The Alfatross

The Alfatross
The Alfatross in 1965 and 50 years later in 2016

Friday, September 19, 2014

No, Not the CARD table--the CAR Table! (Post # 62)

There is this thing in Santa Fe called the Car Table.  Once upon a time, years ago, it was A table.  Now it is usually 4 tables, each seating 8 people. It is a unique phenomenon in my experience.  I'm not really sure exactly how it started.  It isn't exclusive.  My friend Jeff Kramer told me about it and insisted that I check it out.  I resisted for months, thinking I was too busy working on The Alfatross to waste time talking about it.  But I finally relented--and The Alfatross is glad I did!  It isn't a club.  There are no rules, no sign-in sheet, no agenda, no formalities.  You just walk in, sit down, order lunch, and start talking about cars. After a few visits you discover common interests, unique abilities, and uncommon knowledge among the attendees.   


A descendant of The Alfatross, waiting in the parking lot for the Car Table to adjourn.   

I am a newcomer.  Some of these men and women have been meeting at the Car Table for decades.  I gather that it was started by Denise Mccluggage and some other Santa Feans.  Google her.  You'll get about 27,000 results.  She was racing and rallying cars before most of us were born.  But don't bother Googling the Car Table.  It isn't there.  And we all know that anything that isn't Googleable doesn't exist.   That's how exclusive it isn't. 
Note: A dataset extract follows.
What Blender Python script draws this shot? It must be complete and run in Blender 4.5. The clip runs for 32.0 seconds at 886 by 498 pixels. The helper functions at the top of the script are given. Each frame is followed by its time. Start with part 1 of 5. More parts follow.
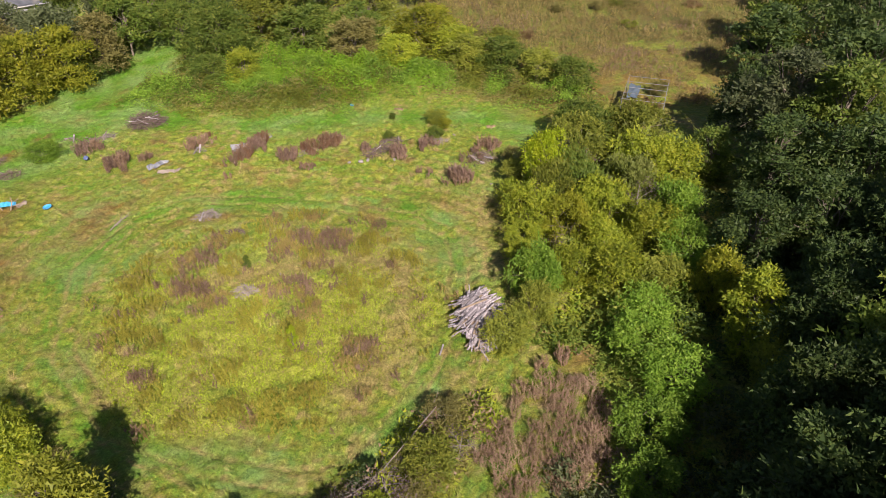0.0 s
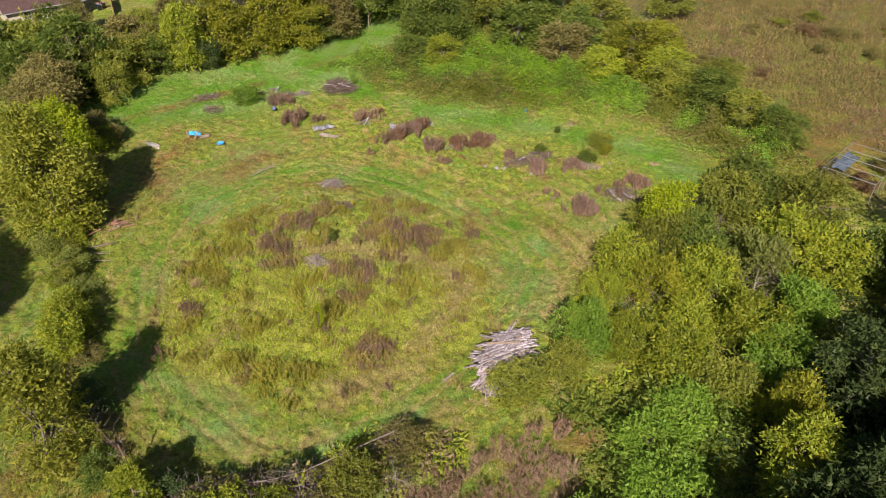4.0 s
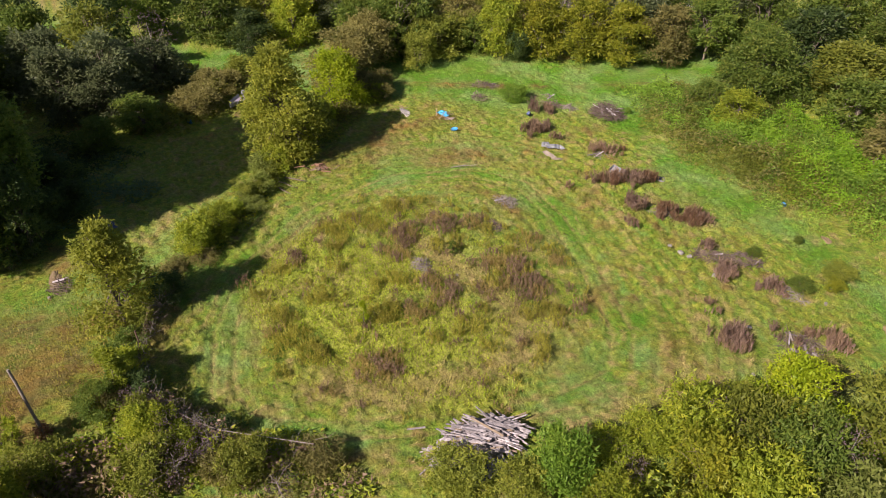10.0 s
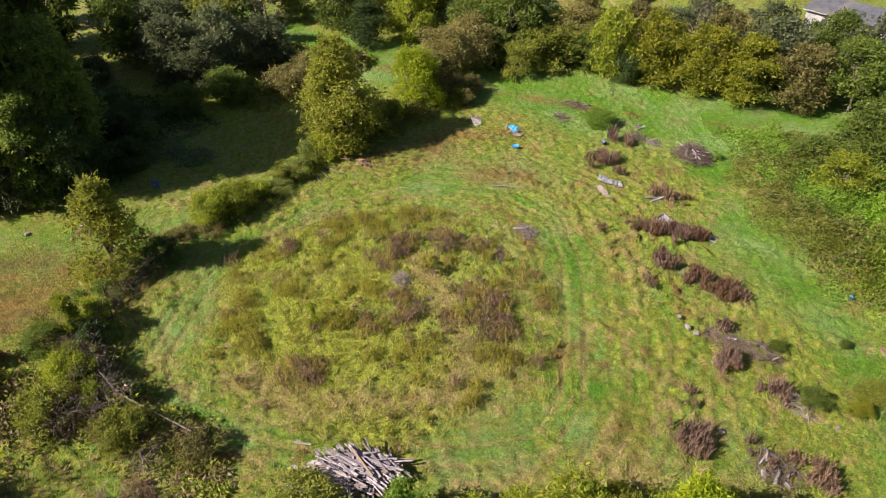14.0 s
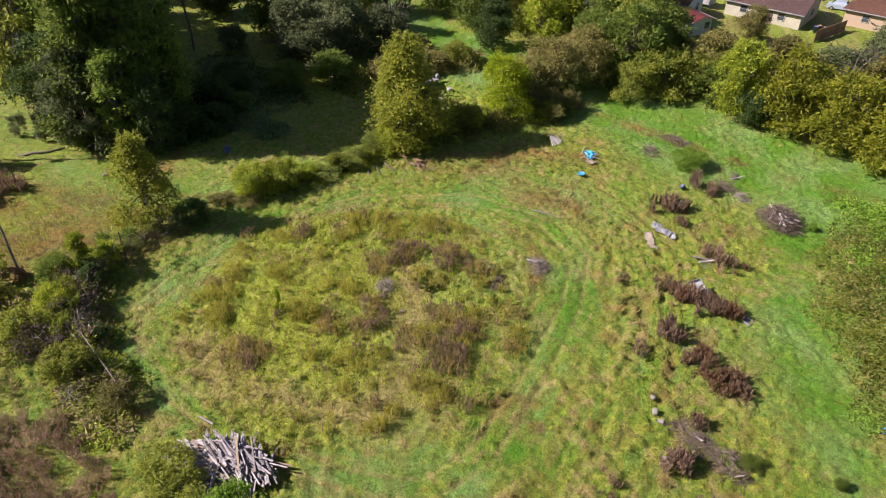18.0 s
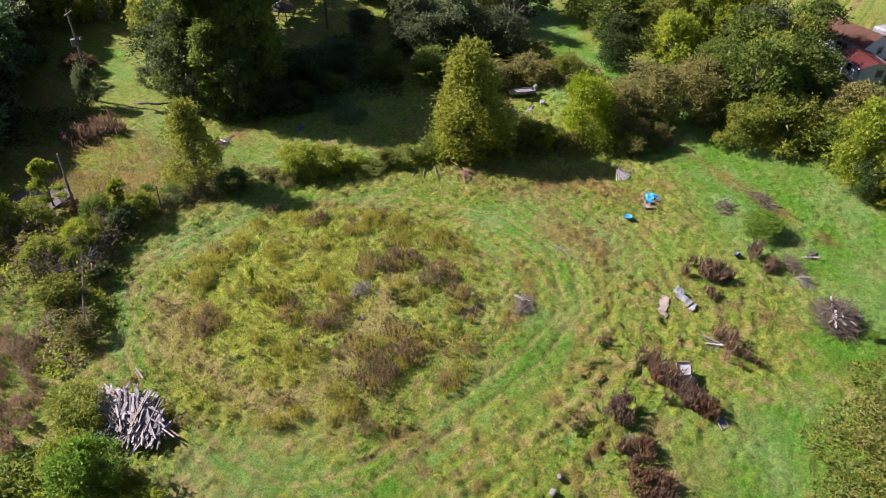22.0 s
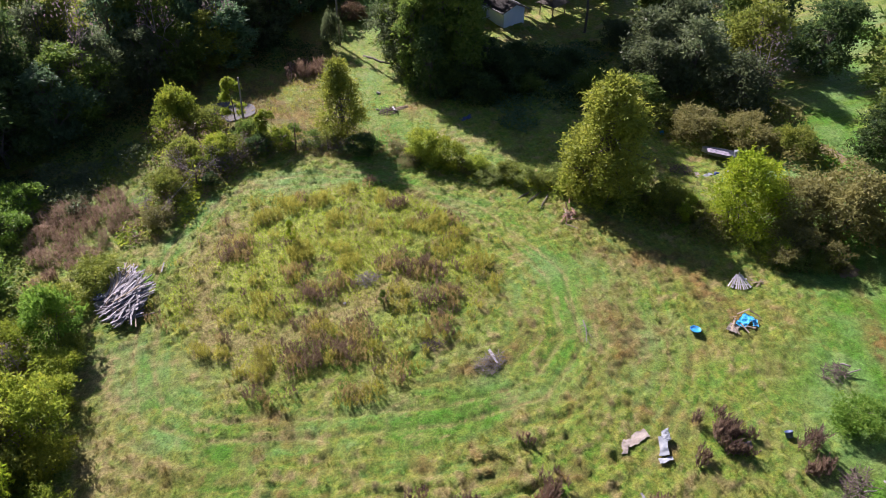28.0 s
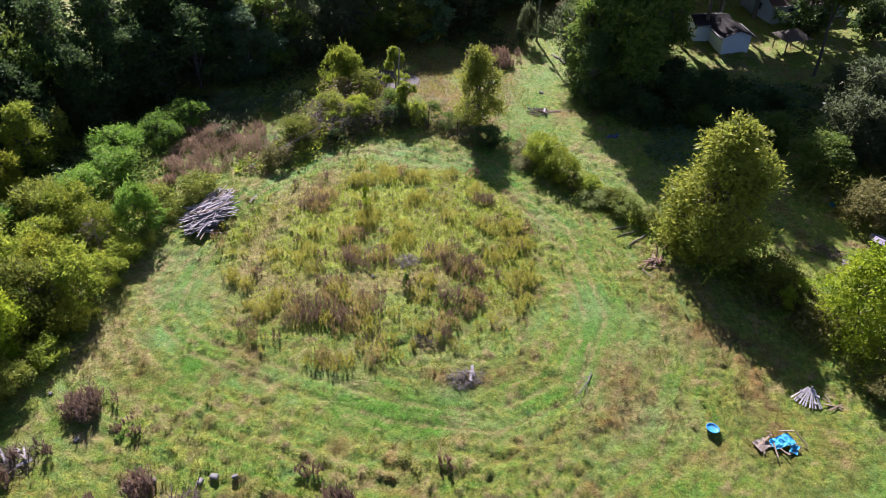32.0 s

Some of the Car Table people even have newer cars . . . .
The Car Table has been a Godsend for The Alfatross. The attendees probably have more than 1,000 years of combined knowledge and experience of everything car-related.  Need a window winder for a 1973 Porsche 911E? Somebody knows where to find one.  Want to see a D-Type in the flesh? Somebody has one.  Want to know what a full-race '55 OSCA MT4 Spider is going for these days?  Someone knows.  Need a carbon fiber bonnet for an E-Type?  Somebody knows how to make it.





A Triumph of Automotive engineering . . . and a lot of fun to boot.

Topics of conversation run the gamut from technical nitty-gritty topics like can you shoe-horn a 3.2 liter 911 engine into a '68 VW Crewcab bus,  to hilarious self-deprecating personal experience stories like "the time I ran out of gas in West Texas."  Just don't ever ask anyone how many different cars they've had over the years--you'll be there until the restaurant closes.   Then there are always stories about great drivers, great races and great wrecks.  If you've got a restoration project under way they always ask how it's going and cheerfully point out all the mistakes you are probably making.   They are uniformly skeptical of restorations that take too long.  


Harold Williams 240 HP' 68 VW Crewcab with extensive modifications to suspension, transmission, and instrumentation (http://there.dino.com/harold/bus.php).

Some are more eclectic than others . . . .

Car Table people don't just talk cars, they live cars.  And they like to show them to people who know what they're looking at.  When I walk through the parking lot as people are arriving it's a mini-car show with no theme.  It's as if the cars are having their own meeting.  It's always different.  You might see an 800 cc 3-cylinder SAAB Sonnet or, if the weather's nice, a Morgan look-alike 3-wheeler.  



Porsches abound.  The lot is usually infested with them. Old ones, new ones, daily drivers, concours restorations, rare ones, common ones, resto-mods, full race--you name it.    


A brace of 356s flank a slant nose DP935 I call the Midnight Rider.




Mild to Wild!  A prize winning carefully-restored Early 911 (above) and a
race-ready pavement ripper cohabit the parking lot peacefully.


A common topic these days is the up-coming Santa Fe Concorso (http://santafeconcorso.com/schedule.html).  There is going to be a lot of cleaning and polishing for the next couple of weeks!  A year ago I optimistically hoped that the 2014 Concorso would be The Alfatross' coming out event.  It was not meant to be.  But next year IS meant to be!  Not a problem.  No sweat.  Sure thing.  You can count on it.